I think that’s the magic of working with communities, seeing what they’re excited about and trying to support that. And of course, trying to support that and make them think a little bit more differently, trying to advance their own process, their transformation.

José: Yeah, that’s right. I think that’s the magic of working with communities, seeing what they’re excited about and trying to support that. And of course, trying to support that and make them think a little bit more differently, trying to advance their own process, their transformation. 

Pier Carlo: Actually, I do have another question. You were recognized with a Guggenheim fellowship, which is a big deal. How important was that?

José: I wasn’t expecting that. [He laughs.] To tell you the truth, I wasn’t expecting that.

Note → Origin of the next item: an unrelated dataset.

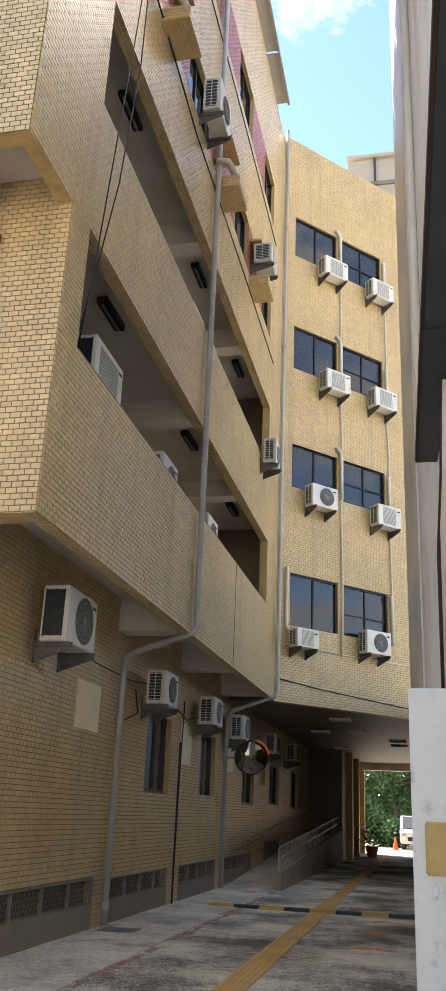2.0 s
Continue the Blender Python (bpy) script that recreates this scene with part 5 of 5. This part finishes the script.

I have seen the changes at Guggenheim — now the panelists, they’re looking for something different —but I wasn’t expecting to get it. I don’t know why, maybe because my work is very grassroots, something that involves a community, a very local community, hyper-local. I’m not interested in European perspectives, looking at my work, on my artistic work. I’m not interested in that. I am really interested in cultures that elevate your liberation. I think that’s what I’m striving for. 

I wanted to be able to reflect and inquire deeply on my ancestral knowledge, all the knowledge that has been passing through generations through generations, as a way of resisting this imperialism/colonialism that still exists in us. For me, it’s very important to reclaim, refine that knowledge and find those connections when navigating my life. That’s what I’m looking for. 

The more I go and see, even the healing processes of my culture, the more I look at it, the more people are interested. And there is more information available for us in that way. It is very powerful.

Pier Carlo: So you’re definitely seeing a change?

José: Oh, definitely. I feel like we are reclaiming our ancestral power and knowledge. I love that. It’s very powerful to me. I am promoting that as well as finding new ways within that ancestral culture, new ways to move, new ways to navigate, new ways to talk. Yeah, that’s what I’m interested in.